The game begins with a relatively ordinary scenario: Olimar is on an interplanetary vacation from his work for the Hocotate Freight company. We’re given no reason to believe Olimar is some kind of hero or warrior; he just seems like your typical working-class guy enjoying his time off. It’s very much a throwback to Mario’s character, who as both a carpenter in Donkey Kong and a plumber in the Mario series very much represents the working class. And just like every other such tale about the Average Joe, Pikmin‘s vacation takes an unfortunate turn…

Just like Mario’s first trip down a pipe into the Mushroom Kingdom, Olimar’s untimely “detour” is a classic metaphor for the unexpected moments of crisis we frequently find ourselves in. Whether it’s the car breaking down miles from home, getting laid off from a job, or suffering a family tragedy, there are all kinds of events in our lives that blindside us, humble us, and give us a different outlook on life. In Olimar’s case, he finds himself stranded on a planet where everything from blades of grass to garbage is several times his size – talk about discovering a brand-new perspective!

But it’s what goes on in this mysterious world that really serves to teach us. Not long after landing, Olimar meets the Pikmin, plant-based creatures that behave similarly to real-world ants. If you’ve ever really examined the behavior of ants before, you’ve certainly seen that they have an unmatched sense of teamwork. They’ll create massive chains of workers heading from their mounds to whatever source of food they can find and are capable of working together to take down predators or prey several times their size and carrying them back home in order to feed their clan. Sometimes they don’t even necessarily need to team up, since they’re incredibly strong on their own!

Where the Pikmin differ from ants is in the fact that their sense of cooperation extends beyond their own species – they’re perfectly content to assist Olimar with repairing his ship in addition to foraging for food and protecting their Onions from Bulborbs and Blowhogs. They don’t even discriminate based on color, but instead learn to divide tasks based on the diverse skill sets that each variety brings to the table. It’s only by enlisting the help of the fire-retardant Red Pikmin, the bomb-savvy Yellow Pikmin, and the water-loving Blue Pikmin that he can gather all of his lost ship parts and reassemble his craft in order to return home.


The specific ways in which the Pikmin help Olimar also represent the challenges we face in the real world. Jets of flame are evocative of the heated situations that seem to get in the way of progress – an argument with a family member or coworker, someone hitting your car on the freeway and making a big fuss about it, or really any other moments of confrontation.

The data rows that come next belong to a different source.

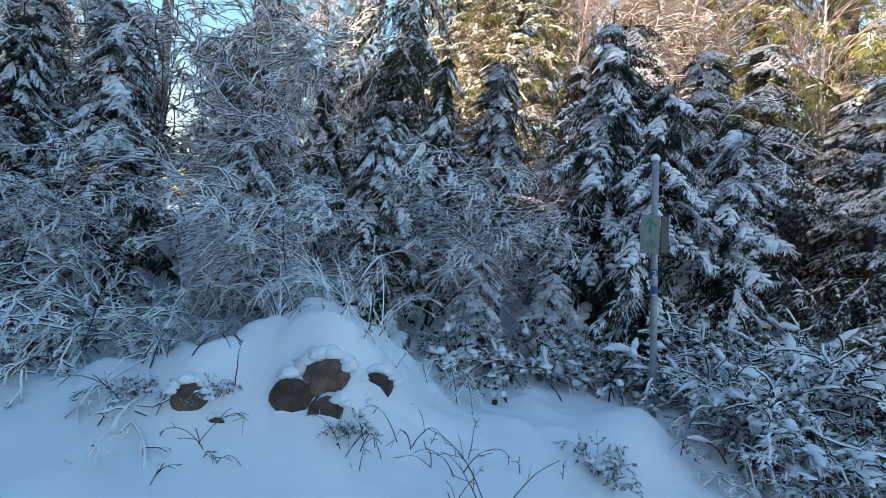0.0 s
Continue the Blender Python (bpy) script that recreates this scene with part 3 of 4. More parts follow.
# added along the road edge to stop light under the branches
for i, (x, y, s) in enumerate(((-3.5, 13.0, 0.6), (-3.2, 15.0, 0.7), (-2.9, 18.6, 0.8), (-2.5, 22.4, 0.8), (-2.3, 26.5, 0.9), (-2.1, 31.0, 0.9), (-2.2, 36.0, 1.0), (-4.6, 12.0, 0.55), (-6.0, 11.6, 0.6), (-4.2, 17.5, 0.9), (-3.8, 23.5, 1.0))):
    put(brush_a, x, y, s, i * 77, wide=s * 1.15)

for i, (x, y, s) in enumerate(((5.4, 11.6, 1.2), (6.6, 13.4, 1.4), (7.6, 11.8, 1.3), (5.6, 16.0, 1.4), (6.9, 17.6, 1.5), (8.6, 15.0, 1.5), (5.0, 14.2, 1.3), (9.2, 12.6, 1.5), (10.2, 10.4, 1.4), (4.6, 18.4, 1.4), (7.4, 9.8, 1.2))):
    put(brush_a, x, y, s, i * 61, wide=s * 1.05)

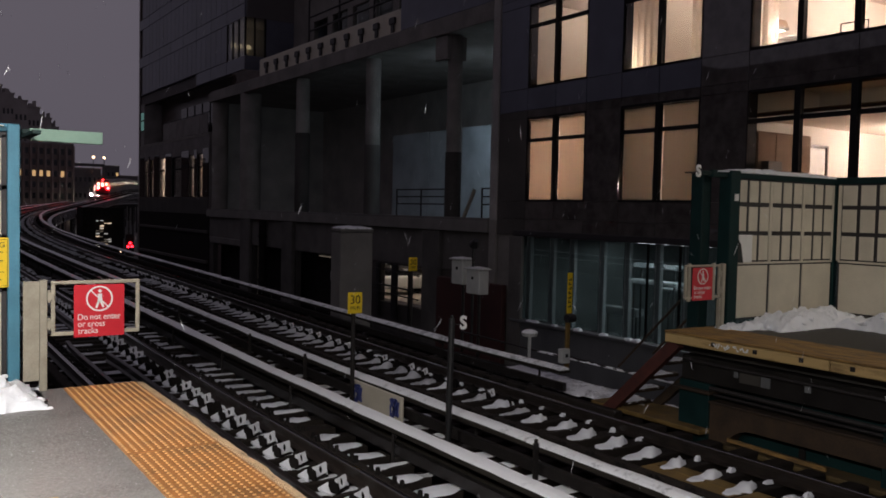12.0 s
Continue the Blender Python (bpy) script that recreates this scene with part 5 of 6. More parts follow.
# band of corbels above the beam
bm = bmesh.new()
soft_box(bm, FX + 0.12, FX + 0.5, 29.9, 45.6, 8.71, 9.66, 0.02)
part("corbel_band", bm, M["beige"], fr)
for k in range(11):
    y = 30.7 + 1.38 * k
    bm = bmesh.new()
    soft_box(bm, FX + 0.0, FX + 0.12, y - 0.22, y + 0.22, 9.10, 9.38, 0.02)
    soft_box(bm, FX + 0.04, FX + 0.12, y - 0.12, y + 0.12, 8.78, 9.10, 0.02)
    part("corbel", bm, M["frame_dark"], fr)
# inner walls toned paler: the bays' hazy light is in their colour
bm = bmesh.new()
wall_x(bm, FX + 8.0, FX + 8.2, 23.57, 54, 1.18, 8.1, [])
box(bm, FX + 0.5, FX + 8.0, 23.57, 23.7, 1.18, 8.1)
box(bm, FX + 0.5, FX + 8.0, 53.9, 54.0, 1.18, 8.1)
part("inner_wall", bm, M["lifted_concrete"], fr)
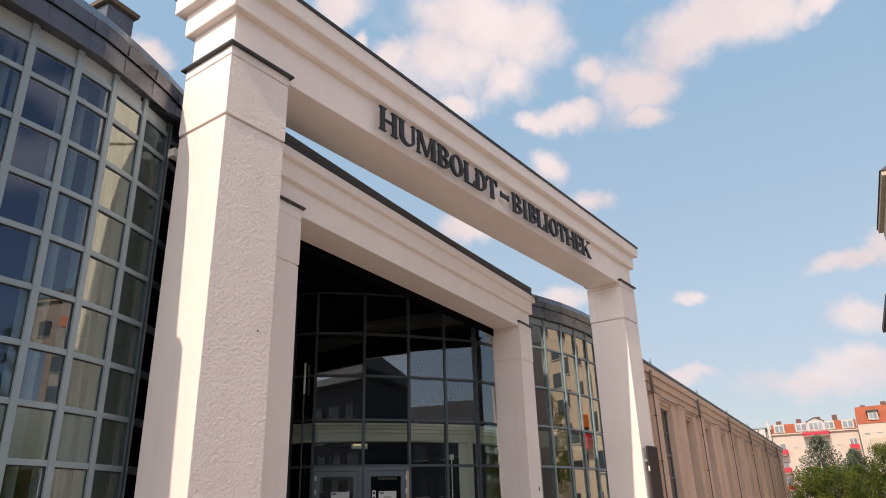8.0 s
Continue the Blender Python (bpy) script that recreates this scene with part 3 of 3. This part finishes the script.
# rooms behind the small panes
rooms = empty("hall_interior", "reading hall interior behind the glass, coloured near-black for shade", "interior", kind="structure")
part("back_wall", block(-4.2, 1.4, 5.0, 5.1, 0, 7.05), SHADED_ROOM, rooms)
part("side_wall", block(-4.22, -4.16, 1.0, 5.0, 0, 7.05), SHADED_ROOM, rooms)
# near-black side wall, coloured for the shaded gap
part("side_wall", block(1.34, 1.40, 2.2, 5.0, 0, 7.05), DEEP_SHADE, rooms)
part("ceiling", block(-4.16, 1.34, 1.15, 5.0, 6.62, 6.68), SHADED_ROOM, rooms)
part("gallery_floor", block(-4.16, 1.34, 1.75, 5.0, 3.45, 3.72), SHADED_ROOM, rooms)
part("floor", block(-4.16, 1.34, 1.0, 5.0, 0, .03), SHADED_ROOM, rooms)
for x, y in ((-2.08, 1.38), (-1.05, 1.50), (-.30, 1.80)):
    post = empty("interior_column", "slim white round column inside the hall", "column", "interior columns")
    part("shaft", tube((x, y, .03), (x, y, 6.62), .055, sides=20), COLUMN, post)
beam_in = empty("interior_beam", "white stepped beam behind the upper panes of the hall", "beam")
beam_in.matrix_world = SET_BACK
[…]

The giant stone barricades represent the monumental challenges we often encounter and have to break through – hardship and adversity, prejudice and disability, and all the like. Certain seemingly-unreachable islands signify situations in which we have to build bridges and establish lasting connections to reach our goals.

If you haven’t figured out where I’m going with this already – the Pikmin represent the benefits of cooperation and diversity in the face of such challenges. We shouldn’t just look out for our own; we should recognize that helping others is a good thing, too, and works out better for everybody. If Olimar only relied on the Red Pikmin, he’d miss out on many of the ship parts that he needs the Yellows or Blues to reach. It’s a similar message to the one seen in the Four Swords games, which reminds us that we all have a role to play in every community that we’re a part of, from our families and close friends to the greater world.

But beyond that, the image of an entire world crammed into normally overlooked spaces like the backyard serves to demonstrate that, if you’re willing to look, there’s a new experience behind every blade of grass and underneath every twig. After all, even though there’s a much bigger world out there, even the things that seem tiny and insignificant can still teach us a lot about ourselves.